WHAT THE TASK REQUIRES — Each line below should be retyped exactly, with no pictures.
***
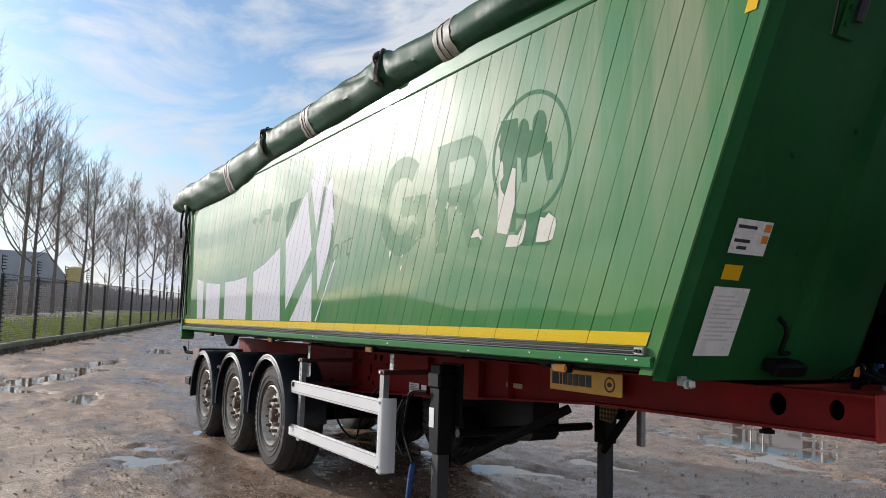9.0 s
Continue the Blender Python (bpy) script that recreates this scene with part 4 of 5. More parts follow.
# couplings on the nose
for x_, y_, z_, mt in ((6.72, 1.0, 1.27, BLACK), (6.78, 1.12, 1.25, GALV), (6.84, 1.22, 1.28, BLACK), (6.70, 1.38, 1.27, BLACK), (6.74, 0.96, 1.33, ORANGE), (6.74, 1.10, 1.34, BLUE), (6.86, 1.44, 1.25, GALV), (6.88, 1.62, 1.25, BLACK)):
    b = bmesh.new()
    f = 0.55 if mt in (ORANGE, BLUE) else 0.9
    tube(b, [(x_ - 0.03 * f, y_, z_ - 0.05), (x_ - 0.015 * f, y_, z_ - 0.02), (x_ + 0.02 * f, y_, z_ - 0.01), (x_ + 0.045 * f, y_, z_ - 0.01)], [0.022 * f, 0.022 * f, 0.018 * f, 0.014 * f], 10)
    part("air_coupling", b, mt, trailer, "small hose coupling")
rng = random.Random(4)
for i in range(7):
    y0 = 0.95 + 0.1 * i
    b = tube(bmesh.new(), smooth_line([(6.62, y0, 1.26), (6.72, y0 + 0.05, 1.33), (6.80, y0 + rng.uniform(-0.1, 0.1), 1.30), (6.86, y0 + 0.08, 1.24)], 5), 0.011, 6)
    part("air_line", b, CORD, trailer, "black air line")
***
WRITTEN ANSWER —
9.0 s
Continue the Blender Python (bpy) script that recreates this scene with part 4 of 5. More parts follow.
# couplings on the nose
for x_, y_, z_, mt in ((6.72, 1.0, 1.27, BLACK), (6.78, 1.12, 1.25, GALV), (6.84, 1.22, 1.28, BLACK), (6.70, 1.38, 1.27, BLACK), (6.74, 0.96, 1.33, ORANGE), (6.74, 1.10, 1.34, BLUE), (6.86, 1.44, 1.25, GALV), (6.88, 1.62, 1.25, BLACK)):
    b = bmesh.new()
    f = 0.55 if mt in (ORANGE, BLUE) else 0.9
    tube(b, [(x_ - 0.03 * f, y_, z_ - 0.05), (x_ - 0.015 * f, y_, z_ - 0.02), (x_ + 0.02 * f, y_, z_ - 0.01), (x_ + 0.045 * f, y_, z_ - 0.01)], [0.022 * f, 0.022 * f, 0.018 * f, 0.014 * f], 10)
    part("air_coupling", b, mt, trailer, "small hose coupling")
rng = random.Random(4)
for i in range(7):
    y0 = 0.95 + 0.1 * i
    b = tube(bmesh.new(), smooth_line([(6.62, y0, 1.26), (6.72, y0 + 0.05, 1.33), (6.80, y0 + rng.uniform(-0.1, 0.1), 1.30), (6.86, y0 + 0.08, 1.24)], 5), 0.011, 6)
    part("air_line", b, CORD, trailer, "black air line")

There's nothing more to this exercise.